Presidential Symposium on the History of the Atmospheric Sciences: People, Discoveries, and Technologies


Who Discovered the El Niño-Southern Oscillation?

Gregory T. Cushman, Southwestern University, Georgetown, TX

Two giants of 20th-century meteorology, Gilbert Walker and Jacob Bjerknes, are usually given credit for discovering the El Niño-Southern Oscillation phenomenon. During the early 1920s, Walker empirically identified a periodic variation in atmospheric pressure over the Indo-Pacific which he christened the "Southern Oscillation." During the 1960s, Bjerknes posited a physical mechanism to explain the atmospheric features of this phenomenon over the equatorial Pacific which he christened the "Walker Circulation." Both men deserve recognition since they opened the way for our present understanding of the global climate system.

But meteorology consists of more than brute number crunching and elegant physical reasoning.

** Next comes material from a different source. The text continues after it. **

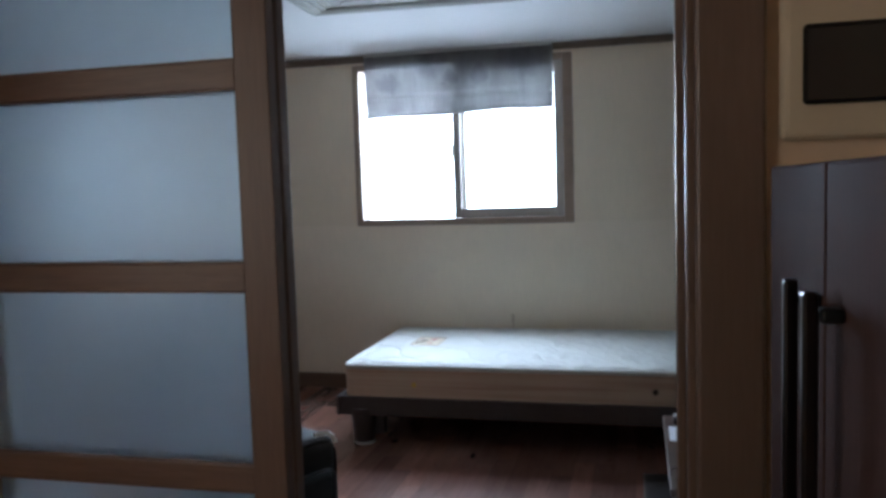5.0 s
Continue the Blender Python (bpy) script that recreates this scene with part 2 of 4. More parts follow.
TAUPE_PAPER = painted("taupe_wallpaper", (0.135, 0.120, 0.100), 0.5, 0.22, 9.0, 0.08)
HANDLE_STEEL = material("dark_polished_steel", (0.038, 0.034, 0.034), 0.30, 1.0)
ZIP = material("dull_zip_metal", (0.11, 0.11, 0.115), 0.4, 0.6)
INK = material("dark_print", (0.05, 0.035, 0.03), 0.6)


def glass(name, rough, color=(1, 1, 1), ior=1.45):
    m = material(name, color, rough)
    b = m.node_tree.nodes["Principled BSDF"]
    b.inputs["Transmission Weight"].default_value, b.inputs["IOR"].default_value = 1.0, ior
    return m


def frosted():
    """Acid-etched glass: most light is spread as it passes, a little keeps its way."""
    m = glass("frosted_glass", 0.30, (0.885, 0.962, 1.0), 1.3)
    n, l = m.node_tree.nodes, m.node_tree.links
    tr, mx = n.new("ShaderNodeBsdfTranslucent"), n.new("ShaderNodeMixShader")
    tr.inputs["Color"].default_value = (0.66, 0.68, 0.72, 1)
    mx.inputs[0].default_value = 0.07
    l.new(n["Principled BSDF"].outputs[0], mx.inputs[1])
    l.new(tr.outputs[0], mx.inputs[2])
    l.new(mx.outputs[0], n["Material Output"].inputs["Surface"])
    return m


FROSTED = frosted()
PANE = glass("clear_glass", 0.0, (0.955, 0.975, 0.96))
LENS = material("spectacle_glass", (0.16, 0.19, 0.18), 0.08, 0.30, 0.5)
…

These two giants should share credit with others who identified important features of this phenomenon--none of whom were meteorologists. Three Americans: Robert Cushman Murphy, T. Wayland Vaughan, and Milner Bailey Schaefer deserve recognition for organizing a trans-Pacific network of interested scientists in the late 1920s and late 1950s. Schaefer, in fact, paid Bjerknes to study the "El Niño" problem in order to predict variations in Pacific tuna distribution. Three German oceanographers: Gerhard Schott, Erwin Schweigger, and Klaus Wyrtki deserve recognition for interpreting oceanic features of this phenomenon.

Credit for any scientific discovery automatically entails a subjective value judgment of what counts as new understanding. The basis for such judgments changes over time. Some scientists deserve credit for "discovering" the El Niño-Southern Oscillation, even though they were motivated by beliefs we now consider wrong-headed.

In 1877, the Chilean Benjamín Vicuña MacKenna immediately recognized the link between climate anomalies all over the Pacific basin--because they corresponded with a powerful tsunami. During the early 1890s, two Peruvian scientists used "rustic astronomy" to interpret anomalies along the arid Peruvian coast. Using information from local fisherfolk, Camilo Carrillo adopted the term "El Niño countercurrent"--the origin of our name for a much larger phenomenon--to describe periodic variations in the Humboldt (Peru) Current. Víctor Eguiguren compiled a rough chronology of rainy seasons in northern Peru to prove this region was becoming wetter over time. Beginning in the 1920s, the Dutch-colonial scientist H. P. Berlage, Jr. turned Walker's Southern Oscillation into a usable, potentially predictive concept. He may have been the first to recognize its direct connection with oceanic features off the coast of Peru. His contribution is often discounted, however, because it was intended to bolster the discarded theory that most interannual atmospheric variation is tied to solar cycles.

The work of these four men is important to scientists working today for another reason. William H. Quinn fundamentally based his famous chronology of the El Niño-Southern Oscillation on their work. Despite his best efforts, Quinn's chronology contains artifacts of the discarded theories these scientists were trying to prove. Historians of science can thus provide a major service to working climatologists, not by deciding which scientists deserve the most credit for a discovery, but by showing how the values of climatologists have changed over time and how this change has itself influenced our current understanding.